▼

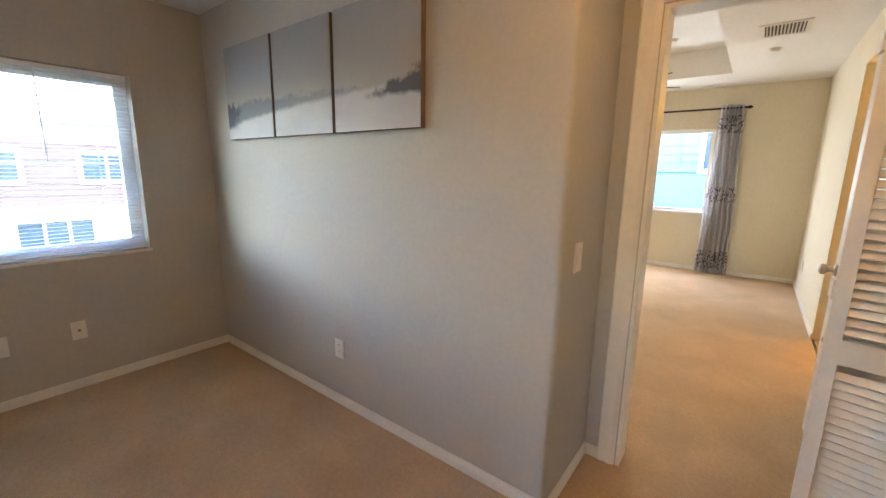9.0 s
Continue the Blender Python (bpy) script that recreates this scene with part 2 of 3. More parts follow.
wall("wall_master_west", "y", M_S, Y_M - 0.115, M_W - 0.12, M_W, 0, H + 0.66, [(-5.44, -4.43, 0, 2.245)], CREAM, "cream painted bedroom wall with an opening to the bathroom")
wall("wall_master_south", "x", M_W - 0.12, M_E, M_S - 0.15, M_S, 0, H + 0.66, [(3.31, 5.7, 0.85, 2.02)], CREAM, "cream painted bedroom wall with a window")
setting("wall_master_east", boxes((M_E, M_S - 0.15, 0, M_E + 0.12, Y_M, H + 0.66)), CREAM, "plain cream painted bedroom wall", "wall")
# inner face of the bedroom's north wall
wall("wall_master_north", "x", M_W, M_E, Y_M - 0.119, Y_M - 0.115, 0, H + 0.5, [(2.345, 3.145, 0, 2.045)], CREAM, "cream painted bedroom wall around the door")
# bathroom and master bathroom shells
setting("wall_bath", boxes((3.08, 2.1, 0, 4.85, 2.2, H), (4.72, Y_N + 0.12, 0, 4.85, 2.1, H)), CREAM, "plain cream painted bathroom walls", "wall")
setting("wall_master_bath", boxes((1.196, -5.45, 0, 1.30, -3.4, H), (0.40, -5.45, 0, 1.196, -5.35, H), (0.30, -7.3, 0, 0.40, -5.35, H), (1.71, -6.85, 0, M_W - 0.12, -6.75, H), (0.40, -6.85, 0, 0.98, -6.75, H), (0.98, -6.85, 2.05, 1.71, -6.75, H), (0.40, -7.4, 0, M_W - 0.12, -7.3, H), (1.30, -3.5, 0, M_W - 0.12, -3.4, H)), CREAM, "plain cream painted bathroom walls", "wall")

setting("ceiling", boxes((-0.12, -5.3, H, 1.2, 2.3, H + 0.1), (1.2, Y_M, H, 2.07, 2.3, H + 0.1), (2.07, Y_M, H, X_E + 0.15, 3.5, H + 0.1), (-0.62, 2.3, H, 2.07, 3.5, H + 0.1)), CEILING, "white painted flat ceiling over hall and loft", "ceiling")
TR = (3.16, -6.87, 6.0, -3.7)
setting("ceiling_master", boxes((M_W, M_S, M_H, M_E, TR[1], M_H + 0.1), (M_W, TR[3], M_H, M_E, Y_M - 0.115, M_H + 0.1), (M_W, TR[1], M_H, TR[0], TR[3], M_H + 0.1),
        (TR[2], TR[1], M_H, M_E, TR[3], M_H + 0.1), (TR[0] - 0.02, TR[1] - 0.02, M_H + 0.30, TR[2] + 0.02, TR[3] + 0.02, M_H + 0.36),
        (TR[0] - 0.02, TR[1] - 0.02, M_H + 0.1, TR[0], TR[3] + 0.02, M_H + 0.3), (TR[2], TR[1] - 0.02, M_H + 0.1, TR[2] + 0.02, TR[3] + 0.02, M_H + 0.3),
        (TR[0], TR[1] - 0.02, M_H + 0.1, TR[2], TR[1], M_H + 0.3), (TR[0], TR[3], M_H + 0.1, TR[2], TR[3] + 0.02, M_H + 0.3)),
        CEILING, "white painted bedroom ceiling with a raised tray", "ceiling")
setting("ceiling_master_bath", boxes((1.21, -5.45, H + 0.004, M_W - 0.12, -3.4, H + 0.1), (0.30, -7.4, H + 0.004, M_W - 0.12, -5.45, H + 0.1)), CEILING, "white painted bathroom ceiling", "ceiling")

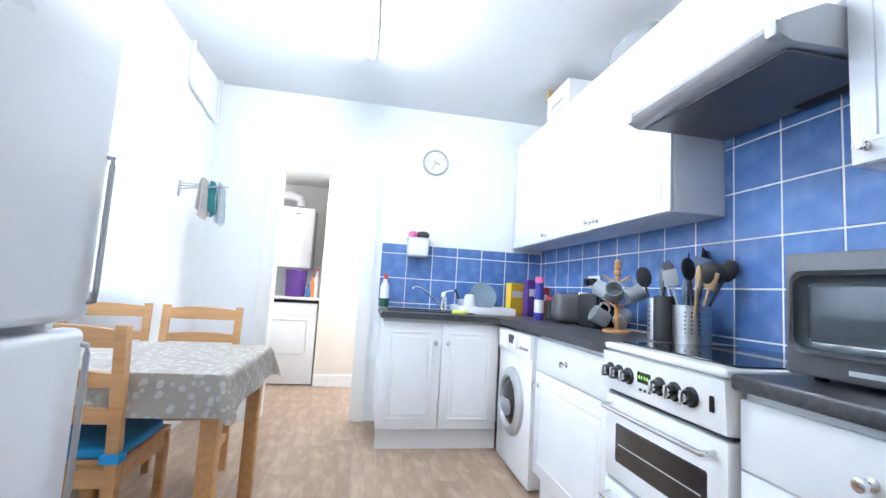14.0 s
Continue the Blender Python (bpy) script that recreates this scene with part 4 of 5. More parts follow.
bm = blob(B(), (0, 0, 0.02), (0.18, 0.06, 0.04), 3, 6, 0.006, 20)
solid("black_pouch", bm, "blackm", "soft black pouch on the shelf", "pouch", (0.80, 4.74, 0.636), sharp=80)
LP = thing("table_lamp", (0.76, 4.74, 0.894), "small chrome table lamp with cream coolie shade", "table lamp")
part("base", lathe(B(), [(0, 0), (0.06, 0), (0.06, 0.01), (0.02, 0.016), (0.006, 0.022), (0.006, 0.30), (0, 0.30)], 20), "chrome", LP)
part("shade", lathe(B(), [(0.045, 0.415), (0.138, 0.275), (0.134, 0.275), (0.043, 0.411)], 28), "cream", LP, "cream fabric coolie shade")
for s in (-1, 1):
    solid("candle_cup", lathe(B(), [(0, 0), (0.022, 0), (0.024, 0.025), (0.018, 0.025), (0.017, 0.012), (0, 0.012)], 16), "brass", "small metal candle cup on the bookcase", "candle holder", (0.76 + s * 0.10, 4.70, 0.894), group="candle cups")


# plants
def leaf_blade(bm, p0, way, length, width, droop, n=7):
    way = Vector(way).normalized()
    side = way.cross(Vector((0, 0, 1))).normalized()
    prev = None
    for i in range(n + 1):
        u = i / n
        c = Vector(p0) + way * length * u + Vector((0, 0, -droop * u * u * u * length * 2.0))
        w = width * (math.sin(math.pi * (0.08 + 0.92 * u)) ** 0.6 if u < 1 else 0.0) * 0.5 + 0.0005
        a, b, m = bm.verts.new(c - side * w), bm.verts.new(c + side * w), bm.verts.new(c - Vector((0, 0, w * 0.35)))
        if prev:
            bm.faces.new((prev[0], prev[2], m, a))
            bm.faces.new((prev[2], prev[1], b, m))
        prev = (a, b, m)


def pot(parent, r, h, material, label=""):
    part("pot", lathe(B(), [(0, 0), (r * 0.8, 0), (r * 0.84, 0.01), (r, h), (r * 0.9, h), (r * 0.86, h - 0.015), (0, h - 0.015)], 24), material, parent, label)
    part("soil", lathe(B(), [(0, h - 0.016), (r * 0.87, h - 0.014), (0, h - 0.008)], 16), "soil", parent)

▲

- **WRITTEN PROBLEM**
Pull every line containing the word "parts" out of the entries above.

- **WRITTEN SOLUTION**
Continue the Blender Python (bpy) script that recreates this scene with part 2 of 3. More parts follow.
Continue the Blender Python (bpy) script that recreates this scene with part 4 of 5. More parts follow.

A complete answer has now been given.